Data provided —
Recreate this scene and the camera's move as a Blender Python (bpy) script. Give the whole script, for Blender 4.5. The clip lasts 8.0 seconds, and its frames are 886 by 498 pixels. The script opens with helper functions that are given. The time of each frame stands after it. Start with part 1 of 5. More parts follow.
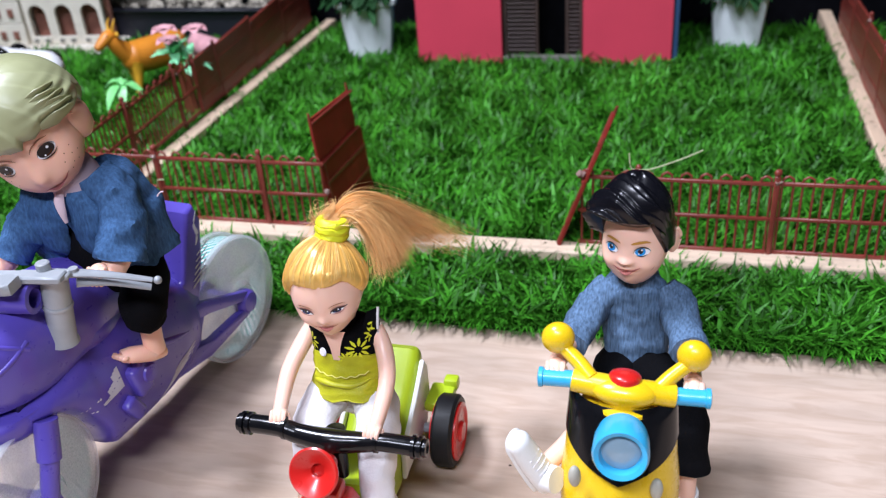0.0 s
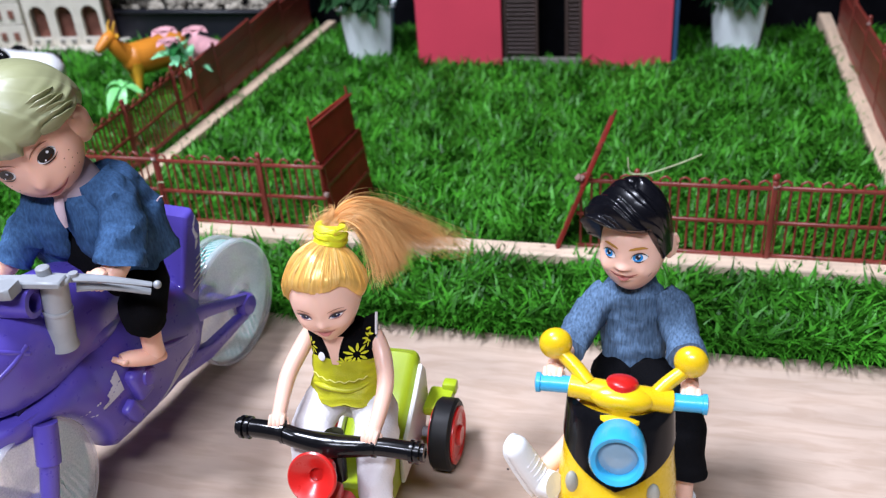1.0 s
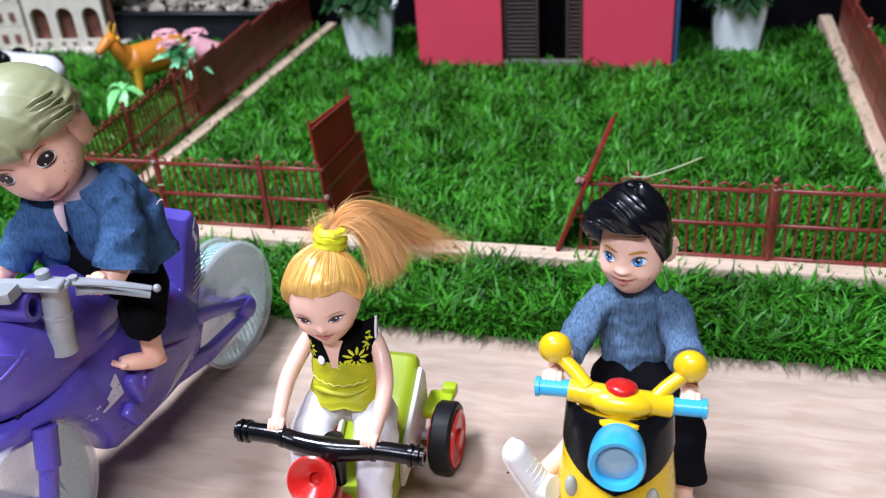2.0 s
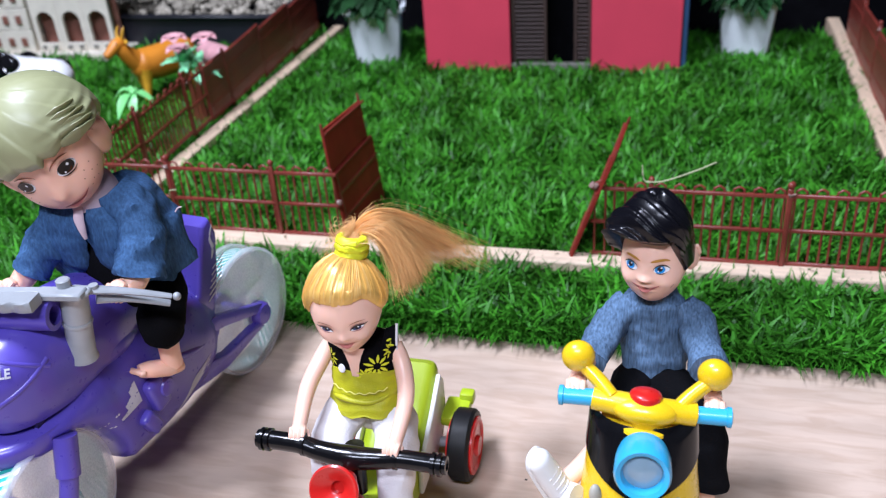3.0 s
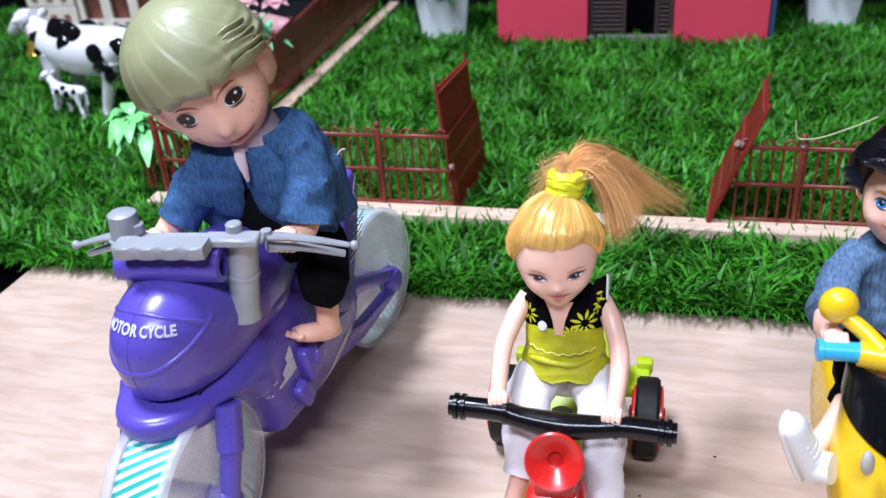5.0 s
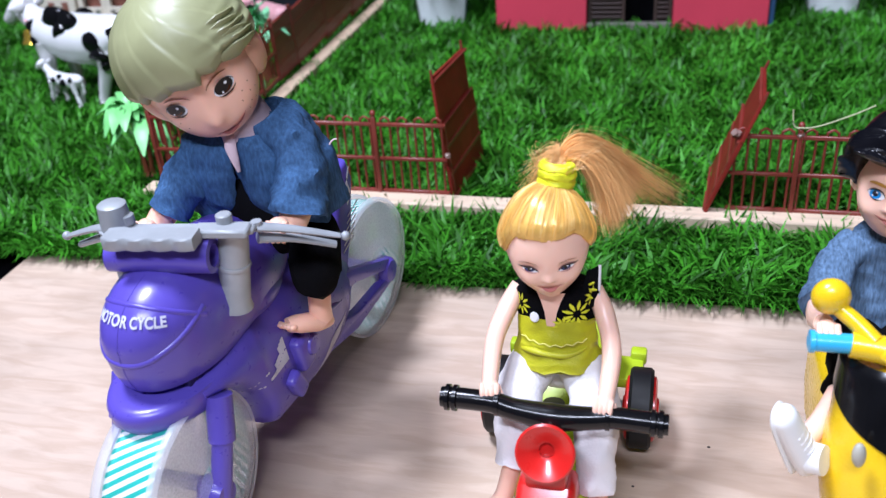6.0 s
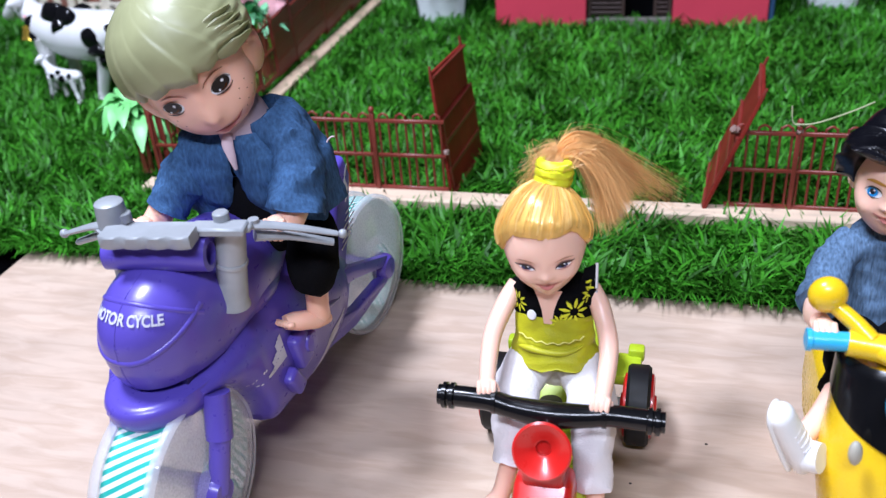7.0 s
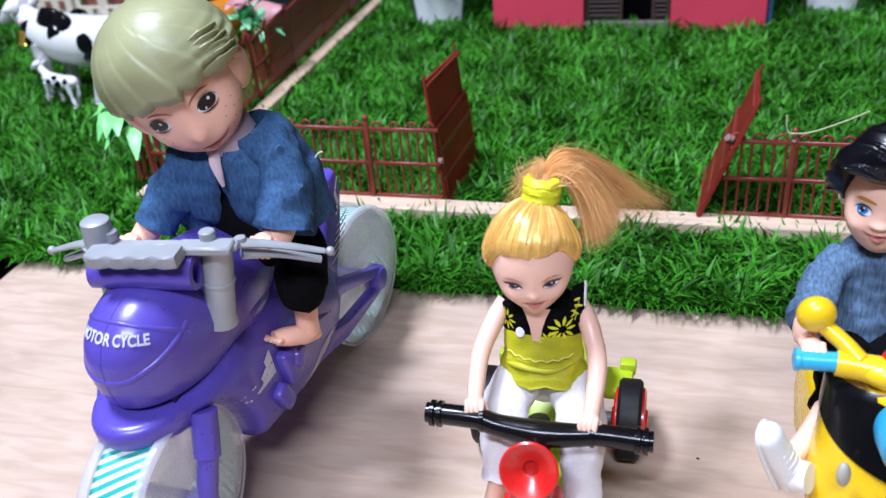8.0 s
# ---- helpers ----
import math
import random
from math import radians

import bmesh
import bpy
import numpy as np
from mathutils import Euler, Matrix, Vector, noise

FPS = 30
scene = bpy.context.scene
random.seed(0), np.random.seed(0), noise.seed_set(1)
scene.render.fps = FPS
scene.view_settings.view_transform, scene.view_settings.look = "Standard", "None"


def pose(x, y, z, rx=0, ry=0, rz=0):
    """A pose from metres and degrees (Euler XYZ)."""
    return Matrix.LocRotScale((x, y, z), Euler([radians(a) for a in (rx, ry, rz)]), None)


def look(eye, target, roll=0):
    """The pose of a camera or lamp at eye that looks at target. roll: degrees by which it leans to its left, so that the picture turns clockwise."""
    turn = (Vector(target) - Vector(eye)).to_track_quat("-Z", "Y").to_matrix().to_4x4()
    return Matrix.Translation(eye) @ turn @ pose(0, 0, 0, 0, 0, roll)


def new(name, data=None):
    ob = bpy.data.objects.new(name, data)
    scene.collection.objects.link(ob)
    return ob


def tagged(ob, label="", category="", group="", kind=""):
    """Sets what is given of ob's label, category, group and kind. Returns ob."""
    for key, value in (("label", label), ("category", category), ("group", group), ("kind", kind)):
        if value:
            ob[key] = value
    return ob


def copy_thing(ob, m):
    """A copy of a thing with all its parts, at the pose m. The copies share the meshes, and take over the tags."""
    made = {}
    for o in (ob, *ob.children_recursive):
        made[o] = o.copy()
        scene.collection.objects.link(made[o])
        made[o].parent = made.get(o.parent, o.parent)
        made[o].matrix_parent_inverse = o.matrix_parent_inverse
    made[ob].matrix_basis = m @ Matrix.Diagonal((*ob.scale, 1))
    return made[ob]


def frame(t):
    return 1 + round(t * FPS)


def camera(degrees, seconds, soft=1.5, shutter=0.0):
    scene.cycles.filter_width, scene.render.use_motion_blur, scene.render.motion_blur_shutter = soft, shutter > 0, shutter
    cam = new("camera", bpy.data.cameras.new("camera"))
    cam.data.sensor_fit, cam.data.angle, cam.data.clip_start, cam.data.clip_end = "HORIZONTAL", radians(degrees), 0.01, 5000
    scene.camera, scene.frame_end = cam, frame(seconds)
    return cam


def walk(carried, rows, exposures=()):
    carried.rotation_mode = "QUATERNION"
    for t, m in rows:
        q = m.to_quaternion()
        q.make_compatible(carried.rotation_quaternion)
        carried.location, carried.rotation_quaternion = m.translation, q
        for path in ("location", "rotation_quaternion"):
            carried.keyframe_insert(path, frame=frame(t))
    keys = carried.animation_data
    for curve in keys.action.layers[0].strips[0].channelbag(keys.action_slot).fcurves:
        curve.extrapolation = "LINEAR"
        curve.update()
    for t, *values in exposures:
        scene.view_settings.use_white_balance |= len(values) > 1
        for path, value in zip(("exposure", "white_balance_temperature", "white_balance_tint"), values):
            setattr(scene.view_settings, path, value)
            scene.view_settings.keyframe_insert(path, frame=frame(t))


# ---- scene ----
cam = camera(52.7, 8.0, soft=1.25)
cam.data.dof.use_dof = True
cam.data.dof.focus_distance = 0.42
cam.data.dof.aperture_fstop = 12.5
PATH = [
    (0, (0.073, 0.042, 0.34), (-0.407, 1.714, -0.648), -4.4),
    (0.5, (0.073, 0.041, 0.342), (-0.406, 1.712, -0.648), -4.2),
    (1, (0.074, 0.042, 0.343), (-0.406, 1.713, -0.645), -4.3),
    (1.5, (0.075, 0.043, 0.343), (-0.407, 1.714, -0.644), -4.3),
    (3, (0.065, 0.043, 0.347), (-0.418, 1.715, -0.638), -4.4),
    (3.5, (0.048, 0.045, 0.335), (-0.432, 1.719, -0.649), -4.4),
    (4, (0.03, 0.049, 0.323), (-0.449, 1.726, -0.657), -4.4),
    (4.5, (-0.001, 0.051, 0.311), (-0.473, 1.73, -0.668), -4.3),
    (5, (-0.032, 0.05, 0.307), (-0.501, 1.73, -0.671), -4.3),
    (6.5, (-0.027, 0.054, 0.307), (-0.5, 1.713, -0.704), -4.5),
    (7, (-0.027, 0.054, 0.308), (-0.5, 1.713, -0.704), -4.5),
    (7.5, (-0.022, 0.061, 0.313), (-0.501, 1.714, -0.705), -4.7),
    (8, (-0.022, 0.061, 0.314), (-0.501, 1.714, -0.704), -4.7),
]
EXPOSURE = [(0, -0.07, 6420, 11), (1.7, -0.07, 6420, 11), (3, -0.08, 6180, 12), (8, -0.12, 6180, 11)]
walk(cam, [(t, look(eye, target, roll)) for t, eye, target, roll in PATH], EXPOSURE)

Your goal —
Write out the full listing verbatim, excluding its pictures.

Task response —
Recreate this scene and the camera's move as a Blender Python (bpy) script. Give the whole script, for Blender 4.5. The clip lasts 8.0 seconds, and its frames are 886 by 498 pixels. The script opens with helper functions that are given. The time of each frame stands after it. Start with part 1 of 5. More parts follow.
0.0 s
1.0 s
2.0 s
3.0 s
5.0 s
6.0 s
7.0 s
8.0 s
# ---- helpers ----
import math
import random
from math import radians

import bmesh
import bpy
import numpy as np
from mathutils import Euler, Matrix, Vector, noise

FPS = 30
scene = bpy.context.scene
random.seed(0), np.random.seed(0), noise.seed_set(1)
scene.render.fps = FPS
scene.view_settings.view_transform, scene.view_settings.look = "Standard", "None"


def pose(x, y, z, rx=0, ry=0, rz=0):
    """A pose from metres and degrees (Euler XYZ)."""
    return Matrix.LocRotScale((x, y, z), Euler([radians(a) for a in (rx, ry, rz)]), None)


def look(eye, target, roll=0):
    """The pose of a camera or lamp at eye that looks at target. roll: degrees by which it leans to its left, so that the picture turns clockwise."""
    turn = (Vector(target) - Vector(eye)).to_track_quat("-Z", "Y").to_matrix().to_4x4()
    return Matrix.Translation(eye) @ turn @ pose(0, 0, 0, 0, 0, roll)


def new(name, data=None):
    ob = bpy.data.objects.new(name, data)
    scene.collection.objects.link(ob)
    return ob


def tagged(ob, label="", category="", group="", kind=""):
    """Sets what is given of ob's label, category, group and kind. Returns ob."""
    for key, value in (("label", label), ("category", category), ("group", group), ("kind", kind)):
        if value:
            ob[key] = value
    return ob


def copy_thing(ob, m):
    """A copy of a thing with all its parts, at the pose m. The copies share the meshes, and take over the tags."""
    made = {}
    for o in (ob, *ob.children_recursive):
        made[o] = o.copy()
        scene.collection.objects.link(made[o])
        made[o].parent = made.get(o.parent, o.parent)
        made[o].matrix_parent_inverse = o.matrix_parent_inverse
    made[ob].matrix_basis = m @ Matrix.Diagonal((*ob.scale, 1))
    return made[ob]


def frame(t):
    return 1 + round(t * FPS)


def camera(degrees, seconds, soft=1.5, shutter=0.0):
    scene.cycles.filter_width, scene.render.use_motion_blur, scene.render.motion_blur_shutter = soft, shutter > 0, shutter
    cam = new("camera", bpy.data.cameras.new("camera"))
    cam.data.sensor_fit, cam.data.angle, cam.data.clip_start, cam.data.clip_end = "HORIZONTAL", radians(degrees), 0.01, 5000
    scene.camera, scene.frame_end = cam, frame(seconds)
    return cam


def walk(carried, rows, exposures=()):
    carried.rotation_mode = "QUATERNION"
    for t, m in rows:
        q = m.to_quaternion()
        q.make_compatible(carried.rotation_quaternion)
        carried.location, carried.rotation_quaternion = m.translation, q
        for path in ("location", "rotation_quaternion"):
            carried.keyframe_insert(path, frame=frame(t))
    keys = carried.animation_data
    for curve in keys.action.layers[0].strips[0].channelbag(keys.action_slot).fcurves:
        curve.extrapolation = "LINEAR"
        curve.update()
    for t, *values in exposures:
        scene.view_settings.use_white_balance |= len(values) > 1
        for path, value in zip(("exposure", "white_balance_temperature", "white_balance_tint"), values):
            setattr(scene.view_settings, path, value)
            scene.view_settings.keyframe_insert(path, frame=frame(t))


# ---- scene ----
cam = camera(52.7, 8.0, soft=1.25)
cam.data.dof.use_dof = True
cam.data.dof.focus_distance = 0.42
cam.data.dof.aperture_fstop = 12.5
PATH = [
    (0, (0.073, 0.042, 0.34), (-0.407, 1.714, -0.648), -4.4),
    (0.5, (0.073, 0.041, 0.342), (-0.406, 1.712, -0.648), -4.2),
    (1, (0.074, 0.042, 0.343), (-0.406, 1.713, -0.645), -4.3),
    (1.5, (0.075, 0.043, 0.343), (-0.407, 1.714, -0.644), -4.3),
    (3, (0.065, 0.043, 0.347), (-0.418, 1.715, -0.638), -4.4),
    (3.5, (0.048, 0.045, 0.335), (-0.432, 1.719, -0.649), -4.4),
    (4, (0.03, 0.049, 0.323), (-0.449, 1.726, -0.657), -4.4),
    (4.5, (-0.001, 0.051, 0.311), (-0.473, 1.73, -0.668), -4.3),
    (5, (-0.032, 0.05, 0.307), (-0.501, 1.73, -0.671), -4.3),
    (6.5, (-0.027, 0.054, 0.307), (-0.5, 1.713, -0.704), -4.5),
    (7, (-0.027, 0.054, 0.308), (-0.5, 1.713, -0.704), -4.5),
    (7.5, (-0.022, 0.061, 0.313), (-0.501, 1.714, -0.705), -4.7),
    (8, (-0.022, 0.061, 0.314), (-0.501, 1.714, -0.704), -4.7),
]
EXPOSURE = [(0, -0.07, 6420, 11), (1.7, -0.07, 6420, 11), (3, -0.08, 6180, 12), (8, -0.12, 6180, 11)]
walk(cam, [(t, look(eye, target, roll)) for t, eye, target, roll in PATH], EXPOSURE)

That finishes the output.